─── Material ───

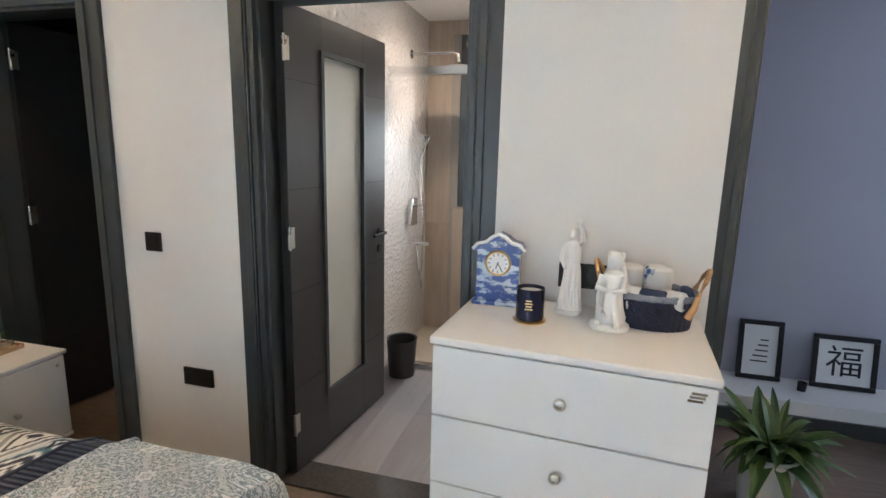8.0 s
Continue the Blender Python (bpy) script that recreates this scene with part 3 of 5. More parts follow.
# ---------- closet behind the first doorway ----------
built("closet_floor", box(-0.2, TH, -0.1, 1.55, 1.75, 0.0), FLOOR)
# three plain walls in one near-black colour
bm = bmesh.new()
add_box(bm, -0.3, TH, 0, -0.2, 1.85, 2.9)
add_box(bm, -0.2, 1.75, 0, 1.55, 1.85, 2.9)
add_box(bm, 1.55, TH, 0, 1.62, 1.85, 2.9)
built("closet_wall", bm, DARKWOOD, "near-black inside walls of the closet", "wall")
built("closet_ceiling", box(-0.3, TH, 2.45, 1.62, 1.85, 2.55), CEIL)
rack = thing("clothes_rack", "white metal clothes rack with shelves in the closet", "clothes rack", (0.60, 0.95, 0))
for x in (-0.30, 0.20):
    for y in (-0.2, 0.2):
        part("post", tube([(x, y, 0), (x, y, 1.85)], 0.012), WHITE2, rack)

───

Return from the data every line that holds "with".

Continue the Blender Python (bpy) script that recreates this scene with part 3 of 5. More parts follow.
rack = thing("clothes_rack", "white metal clothes rack with shelves in the closet", "clothes rack", (0.60, 0.95, 0))